Reports of 500 pupils per class raise eyebrows over the government’s preparedness when it announced the fee-free policy

What you need to know:

  • In Geita District, facilities in schools do not match the huge numbers of children enrolled for Standard One, posing a serious challenge to pupils’ learning

Geita. Hundreds of pupils stare as the teacher struggles to maintain silence in a crammed classroom at Nyawilimilwa Primary School in Geita District. There are no chairs and desks for the pupils. Here, it’s a ‘luxury’ for the learners who seem miles away during class.

At least 500 pupils are in the class where only one teacher is expected to conduct a lesson and mark their books. Apparently, not much learning happens around here as the pupils seem to be engrossed  in their things.

The school has been choked by huge numbers that enrolled after the introduction of free education early this year.

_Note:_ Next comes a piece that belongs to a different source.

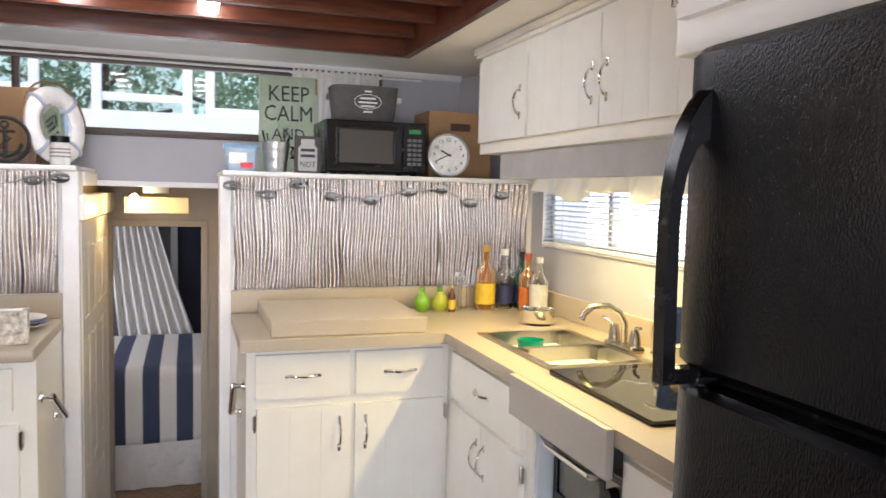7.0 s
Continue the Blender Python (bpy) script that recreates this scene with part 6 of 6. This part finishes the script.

“I have never seen the flooding of pupils like this since I embarked on my teaching career,” says Mr Mawazo Mayunga, the school head teacher.

The school has a record of 2,052 pupils in Standard One this year up by nearly three times the 700 registered last year. For a school with  4,821 pupils, it’s a crisis that the community has, sadly, left to the school authorities to fix.

“Parents have said they are not making any contributions this time round because the government announced free education and said no one should be forced to contribute,” the head teacher tells The Citizen in an interview at the school. 

A stopgap measure he has adopted does little to help the situation --  hot seating -- more classrooms are urgently needed. In the meantime, pupils attend lessons in four sessions. What time each takes, and what time the teachers will have to mark the books, are some of the tough questions the situation raises.

The school head says at least 1,496 desks will be needed to normalise the situation at the school. At the moment, only 343 are available against the nearly 5,000 pupils.

More than that, there is a major health issue -- the 5,000 plus pupils and their teachers share only 18 toilets -- meaning on average 280 of them share a toilet.

Parents used to contribute Sh10,000 each for desks and other development projects at the school. That’s not happening anymore. Any attempt at convincing them to volunteer is being met with hostile resistance. “Their argument is that the President introduced free education and no one is supposed to pay anything,” says the head.  

But it’s not an isolated case.

Just a short distance from Nyawilimilwa, the situation is similar at Ludete Primary School, which has enrolled 2,000 children in Standard One. At another neighbouring school, Lutozo Primary, there are also over 2,000 pupils in Standard One.

The district, with 172 primary schools, has scored big in  enrolment. “We are probably number one in the region. We have a total of 50,651 pupils in Standard One this,” says Deus Seif, the Geita District Primary Education Officer. But authorities say this same level of success may not reflect in the results later. The education officer says Sh305 million has been budgeted to buy desks.